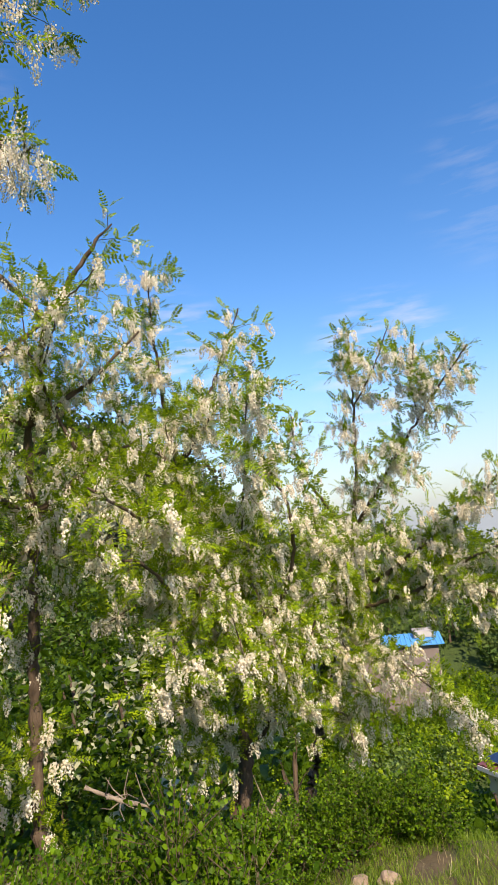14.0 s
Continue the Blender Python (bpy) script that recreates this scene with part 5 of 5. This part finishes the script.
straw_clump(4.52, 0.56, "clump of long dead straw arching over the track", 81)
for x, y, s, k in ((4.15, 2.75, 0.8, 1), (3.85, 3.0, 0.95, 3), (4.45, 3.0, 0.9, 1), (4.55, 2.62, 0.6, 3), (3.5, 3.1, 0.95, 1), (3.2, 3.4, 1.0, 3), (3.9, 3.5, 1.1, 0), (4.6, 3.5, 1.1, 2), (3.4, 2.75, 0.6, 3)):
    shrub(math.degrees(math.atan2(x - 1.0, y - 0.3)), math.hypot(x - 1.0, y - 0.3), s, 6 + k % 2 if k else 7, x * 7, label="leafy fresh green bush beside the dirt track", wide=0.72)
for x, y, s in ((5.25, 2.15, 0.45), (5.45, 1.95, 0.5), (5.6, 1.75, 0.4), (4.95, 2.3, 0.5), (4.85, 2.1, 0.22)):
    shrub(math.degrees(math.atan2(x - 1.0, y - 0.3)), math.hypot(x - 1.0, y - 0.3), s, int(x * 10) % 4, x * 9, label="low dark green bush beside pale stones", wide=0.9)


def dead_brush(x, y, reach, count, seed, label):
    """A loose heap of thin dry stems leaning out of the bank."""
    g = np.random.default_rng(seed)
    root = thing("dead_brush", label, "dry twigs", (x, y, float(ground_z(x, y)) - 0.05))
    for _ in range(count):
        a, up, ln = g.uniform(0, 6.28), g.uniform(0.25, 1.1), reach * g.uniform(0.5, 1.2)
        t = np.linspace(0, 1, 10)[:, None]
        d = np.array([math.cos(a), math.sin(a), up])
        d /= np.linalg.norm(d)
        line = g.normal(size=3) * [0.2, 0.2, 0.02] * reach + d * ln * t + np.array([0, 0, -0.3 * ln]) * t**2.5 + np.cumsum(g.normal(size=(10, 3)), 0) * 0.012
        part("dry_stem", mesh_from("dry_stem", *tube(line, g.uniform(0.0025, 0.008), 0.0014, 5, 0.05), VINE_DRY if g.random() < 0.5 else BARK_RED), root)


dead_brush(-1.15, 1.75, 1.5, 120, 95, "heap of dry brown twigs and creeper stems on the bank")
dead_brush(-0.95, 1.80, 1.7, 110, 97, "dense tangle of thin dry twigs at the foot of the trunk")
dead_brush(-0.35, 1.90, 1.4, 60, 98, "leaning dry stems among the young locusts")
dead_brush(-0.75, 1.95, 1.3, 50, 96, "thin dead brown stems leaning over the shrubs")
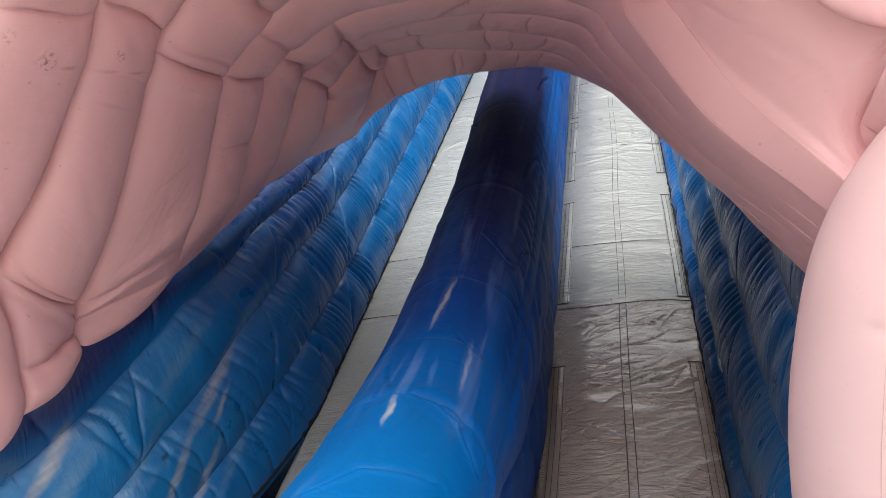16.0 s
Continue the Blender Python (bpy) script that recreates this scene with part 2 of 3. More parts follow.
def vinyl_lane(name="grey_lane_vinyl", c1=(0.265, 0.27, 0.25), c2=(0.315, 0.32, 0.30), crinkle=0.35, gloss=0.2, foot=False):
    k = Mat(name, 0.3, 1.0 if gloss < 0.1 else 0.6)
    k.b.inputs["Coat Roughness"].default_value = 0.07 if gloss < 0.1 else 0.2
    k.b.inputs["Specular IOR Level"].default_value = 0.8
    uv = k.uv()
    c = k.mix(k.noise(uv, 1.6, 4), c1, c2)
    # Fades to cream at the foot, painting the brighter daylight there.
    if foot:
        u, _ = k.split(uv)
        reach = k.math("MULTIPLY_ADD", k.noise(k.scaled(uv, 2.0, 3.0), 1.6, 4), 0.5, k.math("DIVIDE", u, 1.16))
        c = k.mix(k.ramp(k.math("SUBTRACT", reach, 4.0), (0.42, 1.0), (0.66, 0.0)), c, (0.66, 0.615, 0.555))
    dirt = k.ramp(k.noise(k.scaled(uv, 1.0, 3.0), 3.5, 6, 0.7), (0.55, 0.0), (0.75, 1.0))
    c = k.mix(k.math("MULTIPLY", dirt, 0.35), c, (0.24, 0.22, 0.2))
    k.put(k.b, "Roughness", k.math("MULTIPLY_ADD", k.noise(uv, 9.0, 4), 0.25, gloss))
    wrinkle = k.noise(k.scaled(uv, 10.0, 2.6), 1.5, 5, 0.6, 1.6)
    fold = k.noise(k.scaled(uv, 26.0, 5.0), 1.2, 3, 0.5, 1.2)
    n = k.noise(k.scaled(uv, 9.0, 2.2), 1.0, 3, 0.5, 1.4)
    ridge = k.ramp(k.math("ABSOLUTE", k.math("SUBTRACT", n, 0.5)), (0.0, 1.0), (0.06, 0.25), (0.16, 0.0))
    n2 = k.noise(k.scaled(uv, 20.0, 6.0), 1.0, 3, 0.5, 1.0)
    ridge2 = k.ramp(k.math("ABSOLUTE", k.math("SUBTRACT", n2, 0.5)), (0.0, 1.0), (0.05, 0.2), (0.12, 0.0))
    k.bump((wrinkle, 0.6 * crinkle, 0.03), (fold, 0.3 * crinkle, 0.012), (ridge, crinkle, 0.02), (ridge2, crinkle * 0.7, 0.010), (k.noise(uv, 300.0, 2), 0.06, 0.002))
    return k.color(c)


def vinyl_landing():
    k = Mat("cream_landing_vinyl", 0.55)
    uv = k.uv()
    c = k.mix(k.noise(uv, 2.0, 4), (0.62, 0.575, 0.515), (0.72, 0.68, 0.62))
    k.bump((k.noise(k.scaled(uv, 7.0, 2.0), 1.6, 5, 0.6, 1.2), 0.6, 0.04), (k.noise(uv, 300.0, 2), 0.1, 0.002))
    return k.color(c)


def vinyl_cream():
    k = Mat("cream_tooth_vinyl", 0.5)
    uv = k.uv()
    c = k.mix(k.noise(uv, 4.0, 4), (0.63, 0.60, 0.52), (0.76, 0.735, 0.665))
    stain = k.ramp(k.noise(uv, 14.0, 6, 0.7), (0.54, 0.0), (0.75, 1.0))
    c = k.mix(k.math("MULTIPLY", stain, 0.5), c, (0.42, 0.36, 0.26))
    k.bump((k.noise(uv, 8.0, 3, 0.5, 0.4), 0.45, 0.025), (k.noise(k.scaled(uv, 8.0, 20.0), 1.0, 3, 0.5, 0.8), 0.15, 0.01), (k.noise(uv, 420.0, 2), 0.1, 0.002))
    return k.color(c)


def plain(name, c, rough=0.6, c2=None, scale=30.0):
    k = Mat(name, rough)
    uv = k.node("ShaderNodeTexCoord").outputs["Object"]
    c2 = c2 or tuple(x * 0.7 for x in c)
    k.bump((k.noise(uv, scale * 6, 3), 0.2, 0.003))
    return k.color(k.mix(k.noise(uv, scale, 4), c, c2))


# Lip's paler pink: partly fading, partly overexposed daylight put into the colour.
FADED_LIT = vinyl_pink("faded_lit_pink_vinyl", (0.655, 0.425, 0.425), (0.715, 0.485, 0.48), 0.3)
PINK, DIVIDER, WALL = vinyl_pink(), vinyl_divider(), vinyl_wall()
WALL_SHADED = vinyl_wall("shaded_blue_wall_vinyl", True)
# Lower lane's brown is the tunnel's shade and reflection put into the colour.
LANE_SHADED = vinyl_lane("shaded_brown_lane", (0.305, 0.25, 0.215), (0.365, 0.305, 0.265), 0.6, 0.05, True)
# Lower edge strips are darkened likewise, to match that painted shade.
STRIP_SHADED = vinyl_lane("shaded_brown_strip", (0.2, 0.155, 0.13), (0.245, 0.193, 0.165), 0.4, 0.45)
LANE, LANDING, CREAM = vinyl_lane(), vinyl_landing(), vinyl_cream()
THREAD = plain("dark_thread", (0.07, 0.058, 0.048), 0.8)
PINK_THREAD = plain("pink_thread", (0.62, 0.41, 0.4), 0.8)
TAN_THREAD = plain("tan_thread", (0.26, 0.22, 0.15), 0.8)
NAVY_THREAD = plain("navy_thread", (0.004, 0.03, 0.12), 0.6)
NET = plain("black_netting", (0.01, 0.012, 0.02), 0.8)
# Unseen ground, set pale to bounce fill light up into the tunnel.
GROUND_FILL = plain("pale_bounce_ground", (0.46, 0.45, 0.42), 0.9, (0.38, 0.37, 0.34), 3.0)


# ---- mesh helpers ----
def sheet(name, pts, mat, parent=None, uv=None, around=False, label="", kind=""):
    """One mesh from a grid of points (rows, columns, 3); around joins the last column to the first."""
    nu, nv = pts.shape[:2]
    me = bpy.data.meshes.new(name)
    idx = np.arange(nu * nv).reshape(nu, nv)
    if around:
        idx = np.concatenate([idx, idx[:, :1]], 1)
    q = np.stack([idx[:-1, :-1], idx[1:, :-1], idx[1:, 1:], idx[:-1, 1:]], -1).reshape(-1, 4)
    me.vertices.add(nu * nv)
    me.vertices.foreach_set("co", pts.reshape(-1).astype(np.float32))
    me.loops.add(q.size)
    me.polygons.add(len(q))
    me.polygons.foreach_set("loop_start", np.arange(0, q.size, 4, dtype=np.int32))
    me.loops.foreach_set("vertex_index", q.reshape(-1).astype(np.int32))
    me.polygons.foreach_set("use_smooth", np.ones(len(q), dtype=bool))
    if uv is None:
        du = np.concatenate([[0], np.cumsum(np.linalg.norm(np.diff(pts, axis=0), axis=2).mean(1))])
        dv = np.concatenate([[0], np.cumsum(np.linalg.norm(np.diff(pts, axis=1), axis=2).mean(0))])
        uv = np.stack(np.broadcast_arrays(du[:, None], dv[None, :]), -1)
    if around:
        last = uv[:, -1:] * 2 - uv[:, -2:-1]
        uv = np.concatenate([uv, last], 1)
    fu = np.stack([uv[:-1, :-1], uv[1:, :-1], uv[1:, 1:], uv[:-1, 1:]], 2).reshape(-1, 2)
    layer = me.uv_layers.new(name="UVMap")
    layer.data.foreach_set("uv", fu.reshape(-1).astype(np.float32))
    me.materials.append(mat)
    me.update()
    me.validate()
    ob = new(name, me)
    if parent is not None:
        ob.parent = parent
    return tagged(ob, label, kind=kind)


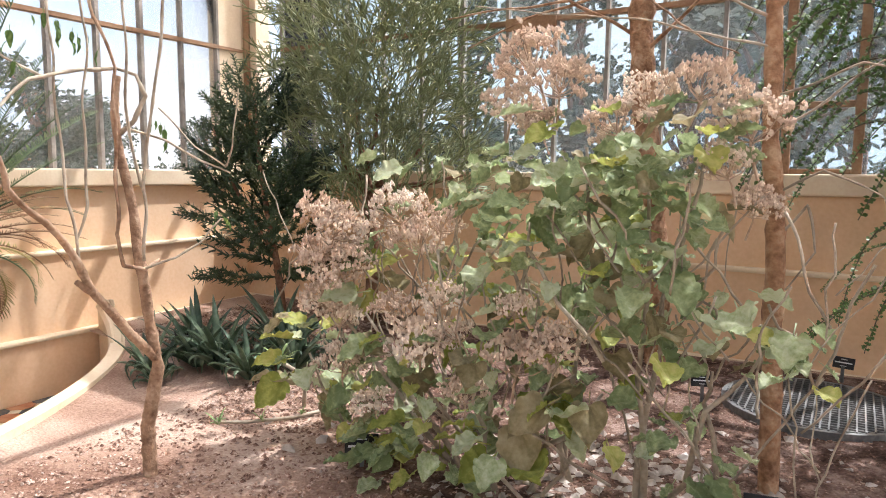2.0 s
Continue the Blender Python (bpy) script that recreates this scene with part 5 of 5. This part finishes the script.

........

EXERCISE:
Repeat, word for word and with no pictures, only the lines running from the beginning of the data to the line that contains "0.3), s, int(x".

RESPONSE TO THE TASK:
14.0 s
Continue the Blender Python (bpy) script that recreates this scene with part 5 of 5. This part finishes the script.
straw_clump(4.52, 0.56, "clump of long dead straw arching over the track", 81)
for x, y, s, k in ((4.15, 2.75, 0.8, 1), (3.85, 3.0, 0.95, 3), (4.45, 3.0, 0.9, 1), (4.55, 2.62, 0.6, 3), (3.5, 3.1, 0.95, 1), (3.2, 3.4, 1.0, 3), (3.9, 3.5, 1.1, 0), (4.6, 3.5, 1.1, 2), (3.4, 2.75, 0.6, 3)):
    shrub(math.degrees(math.atan2(x - 1.0, y - 0.3)), math.hypot(x - 1.0, y - 0.3), s, 6 + k % 2 if k else 7, x * 7, label="leafy fresh green bush beside the dirt track", wide=0.72)
for x, y, s in ((5.25, 2.15, 0.45), (5.45, 1.95, 0.5), (5.6, 1.75, 0.4), (4.95, 2.3, 0.5), (4.85, 2.1, 0.22)):
    shrub(math.degrees(math.atan2(x - 1.0, y - 0.3)), math.hypot(x - 1.0, y - 0.3), s, int(x * 10) % 4, x * 9, label="low dark green bush beside pale stones", wide=0.9)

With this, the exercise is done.